3. «sentimento intuitivo; pressentimento, presságio, suspeita»

Como se vê, há muitos termos vernáculos em alternativa a feeling. Mas a vida social está sujeita a tendências e preferências colectivas de que a moda parece ser uma das faces. As palavras também estão sujeitas a estes fenómenos, mais a mais quando se trata de adoptar palavras de uma língua que está a conseguir na cultura de massas o que tem conseguido no mundo da economia e das ciências.

Pergunta:

Depois de anos de investigação mantenho a mesma dúvida.
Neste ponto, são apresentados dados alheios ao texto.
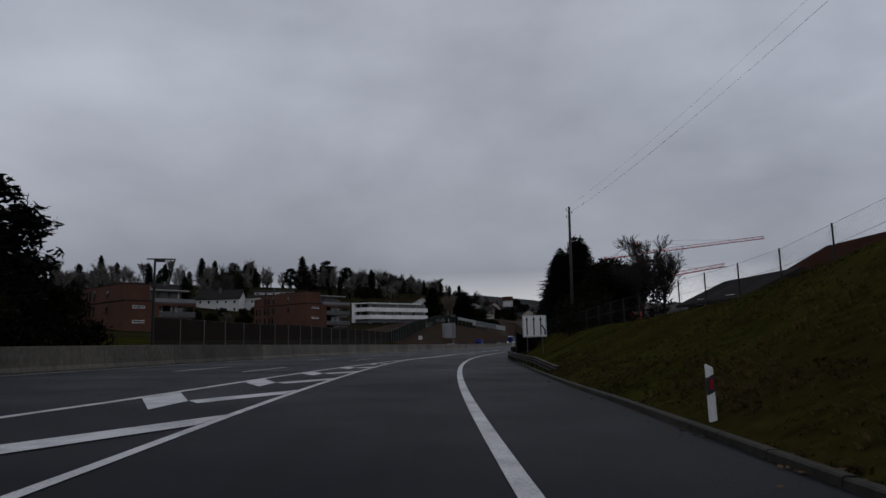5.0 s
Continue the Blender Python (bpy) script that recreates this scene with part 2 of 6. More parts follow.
def asphalt(name, tone=1.0):
    """Damp asphalt: coarse aggregate, patches, wheel tracks and seams that run along the road."""
    m = bpy.data.materials.new(name)
    m.use_nodes = True
    n, l = m.node_tree.nodes, m.node_tree.links
    p = n["Principled BSDF"]
    pos, uv = n.new("ShaderNodeNewGeometry"), n.new("ShaderNodeUVMap")
    uv.uv_map = "road"

    def grain(scale, detail, source, stretch=None, rough=0.55):
        t = n.new("ShaderNodeTexNoise")
        t.inputs["Scale"].default_value, t.inputs["Detail"].default_value, t.inputs["Roughness"].default_value = scale, detail, rough
        if stretch:
            mp = n.new("ShaderNodeMapping")
            mp.inputs["Scale"].default_value = stretch
            l.new(source, mp.inputs["Vector"])
            source = mp.outputs["Vector"]
        l.new(source, t.inputs["Vector"])
        return t.outputs["Fac"]

    def mix(kind, a, b, fac):
        x = n.new("ShaderNodeMixRGB")
        x.blend_type = kind
        for socket, v in ((x.inputs["Color1"], a), (x.inputs["Color2"], b), (x.inputs["Fac"], fac)):
            if isinstance(v, (tuple, float)):
                socket.default_value = v
            else:
                l.new(v, socket)
        return x.outputs["Color"]

    def span(v, a, b, lo, hi):
        r = n.new("ShaderNodeMapRange")
        for k, w in (("From Min", a), ("From Max", b), ("To Min", lo), ("To Max", hi)):
            r.inputs[k].default_value = w
        l.new(v, r.inputs["Value"])
        return r.outputs["Result"]

    tracks = grain(1.0, 3.0, uv.outputs["UV"], (1.1, 0.018, 1.0))
    patches = grain(0.16, 6.0, pos.outputs["Position"])
    coarse = grain(16.0, 4.0, pos.outputs["Position"], None, 0.75)
    fleck = grain(70.0, 1.0, pos.outputs["Position"])
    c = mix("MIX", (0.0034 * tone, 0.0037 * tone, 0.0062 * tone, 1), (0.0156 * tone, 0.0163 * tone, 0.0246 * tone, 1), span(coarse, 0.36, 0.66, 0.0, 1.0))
    c = mix("MULTIPLY", c, mix("MIX", (0.66, 0.66, 0.68, 1), (1.25, 1.25, 1.22, 1), span(tracks, 0.34, 0.66, 0.0, 1.0)), 1.0)
    c = mix("MULTIPLY", c, mix("MIX", (0.90, 0.90, 0.92, 1), (1.07, 1.07, 1.06, 1), span(patches, 0.36, 0.64, 0.0, 1.0)), 1.0)
    c = mix("MIX", c, (0.085, 0.085, 0.088, 1), span(fleck, 0.70, 0.80, 0.0, 0.5))
    l.new(c, p.inputs["Base Color"])
    l.new(span(patches, 0.35, 0.65, 0.50, 0.64), p.inputs["Roughness"])
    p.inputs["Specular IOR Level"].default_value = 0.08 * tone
    b = n.new("ShaderNodeBump")
    b.inputs["Strength"].default_value, b.inputs["Distance"].default_value = 0.7, 0.02
    l.new(grain(95.0, 4.0, pos.outputs["Position"]), b.inputs["Height"])
    l.new(b.outputs["Normal"], p.inputs["Normal"])
    return m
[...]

Gostaria de saber se me podem auxiliar na origem do apelido Caleiro.

Resposta:

O apelido/sobrenome Caleiro terá surgido, à semelhança de muitos outros, como alcunha alusiva à ocupação profissional de um indivíduo. É o que diz José Pedro Machado, no Dicionário Onomástico Etimológico da Língua Portuguesa:

«Ant[iga] alc[unha]. Do s[ubstantivo] c[omum] caleiro, «dono ou trabalhador de fornos de cal.»

No Tratado das Alcunhas Alentejanas (Lisboa, Edições Colibri, 2003), de Francisco Martins Ramos e Carlos Alberto da Silva, confirma-se esta origem por vários casos de atribuição do nome como alcunha:

«A visada herdou a alcunha da mãe[,] que fazia cal (Évora); homem que foi caiador (Almodôvar); alcunha aplicada a um homem muito pobre (Moura); o receptor vende cal (Moura, Viana do Alentejo, Sousel, Monforte, Mora e Redondo); designação colectiva atribuída aos habitantes da sede de concelho pelo facto de alguns deles se dedicarem à venda de cal nas aldeias (Moura). Existe também em Aljustrel, Alandroal e Ponte de Sor.»

Pergunta:

Escreve-se, pela nova ortografia, "sensório-motor", ou "sensoriomotor"?

Obrigada!

Resposta:

Continua a escrever-se sensório-motor. Para dúvidas sobre a ortografia das palavras em português do Brasil, deve consultar o Vocabulário Ortográfico da Língua Portuguesa, cuja 5.ª edição, conforme o novo Acordo Ortográfico, está disponível no sítio da Academia Brasileira de Letras.